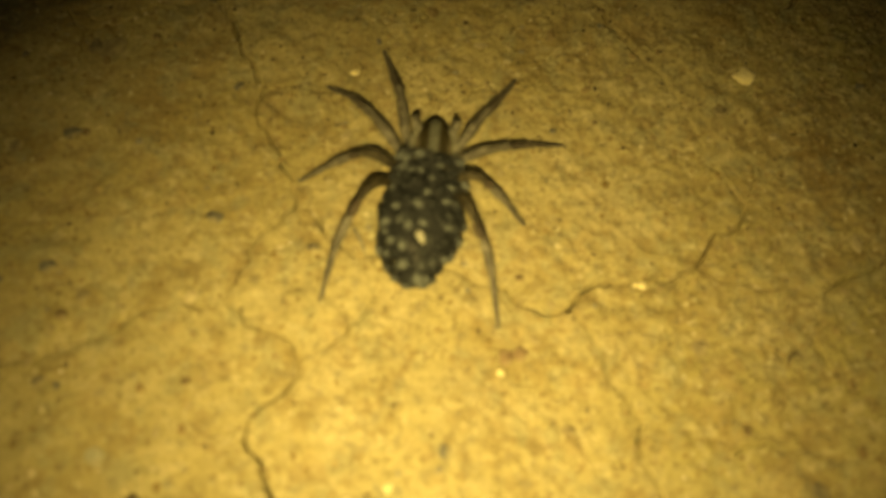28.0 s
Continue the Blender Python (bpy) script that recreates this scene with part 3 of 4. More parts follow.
CREAMY = stone_material("cream_stone", (0.52, 0.47, 0.31), (0.66, 0.61, 0.44), 0.65, dust=0.15, speck=0.12, bumpy=0.4)
PINK = stone_material("pinkish_stone", (0.27, 0.19, 0.13), (0.40, 0.30, 0.22), 0.7)
HUSK = stone_material("seed_husk", (0.05, 0.036, 0.026), (0.13, 0.095, 0.066), 0.55, dust=0.25)


def pebble(label, x, y, a, b, c, material, turn=0, sunk=0.35, seed=0, name="pebble"):
    """A stone of half-sizes a, b, c (mm), bedded in the clay."""
    bm = bmesh.new()
    bmesh.ops.create_icosphere(bm, subdivisions=3, radius=1)
    for v in bm.verts:
        u = v.co.copy()
        k = 1 + 0.55 * noise.noise(u * 1.2 + Vector((seed * 3.7, x, y))) + 0.22 * noise.noise(u * 2.9 + Vector((y, seed, x)))
        k = min(k, 1.22 - 0.35 * max(0, noise.noise(u * 0.9 + Vector((seed * 1.7, 0.3, 0)))))
        v.co = Vector((u.x * a, u.y * b, u.z * c)) * k * MM
    ob = new(name, finish(name, bm, material))
    ob.matrix_world = pose(x * MM, y * MM, (ground_at(x, y) + c * (0.35 - sunk)) * MM, 0, 0, turn)
    return tagged(ob, label, "stone", "stones on the clay")


pebble("chalky white stone bedded in the clay", 46.1, 24.7, 1.7, 1.45, 0.8, WHITE, 20, sunk=0.1, seed=0)
pebble("blue-grey pebble bedded in the clay", -53.8, 15.7, 1.25, 1.05, 0.7, BLUEGREY, 10, seed=1)
pebble("dark grey stone bedded in the clay", -52.6, 31.8, 1, 1.3, 0.6, GREY, 0, seed=2)
pebble("flat grey stone flush with the clay", -50.1, 31.7, 2.3, 1.9, 0.5, DUSTY, 30, seed=3)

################

The request:
Extract the full listing above verbatim; pictures are to be left out of the copy.

Completed exercise:
28.0 s
Continue the Blender Python (bpy) script that recreates this scene with part 3 of 4. More parts follow.
CREAMY = stone_material("cream_stone", (0.52, 0.47, 0.31), (0.66, 0.61, 0.44), 0.65, dust=0.15, speck=0.12, bumpy=0.4)
PINK = stone_material("pinkish_stone", (0.27, 0.19, 0.13), (0.40, 0.30, 0.22), 0.7)
HUSK = stone_material("seed_husk", (0.05, 0.036, 0.026), (0.13, 0.095, 0.066), 0.55, dust=0.25)


def pebble(label, x, y, a, b, c, material, turn=0, sunk=0.35, seed=0, name="pebble"):
    """A stone of half-sizes a, b, c (mm), bedded in the clay."""
    bm = bmesh.new()
    bmesh.ops.create_icosphere(bm, subdivisions=3, radius=1)
    for v in bm.verts:
        u = v.co.copy()
        k = 1 + 0.55 * noise.noise(u * 1.2 + Vector((seed * 3.7, x, y))) + 0.22 * noise.noise(u * 2.9 + Vector((y, seed, x)))
        k = min(k, 1.22 - 0.35 * max(0, noise.noise(u * 0.9 + Vector((seed * 1.7, 0.3, 0)))))
        v.co = Vector((u.x * a, u.y * b, u.z * c)) * k * MM
    ob = new(name, finish(name, bm, material))
    ob.matrix_world = pose(x * MM, y * MM, (ground_at(x, y) + c * (0.35 - sunk)) * MM, 0, 0, turn)
    return tagged(ob, label, "stone", "stones on the clay")


pebble("chalky white stone bedded in the clay", 46.1, 24.7, 1.7, 1.45, 0.8, WHITE, 20, sunk=0.1, seed=0)
pebble("blue-grey pebble bedded in the clay", -53.8, 15.7, 1.25, 1.05, 0.7, BLUEGREY, 10, seed=1)
pebble("dark grey stone bedded in the clay", -52.6, 31.8, 1, 1.3, 0.6, GREY, 0, seed=2)
pebble("flat grey stone flush with the clay", -50.1, 31.7, 2.3, 1.9, 0.5, DUSTY, 30, seed=3)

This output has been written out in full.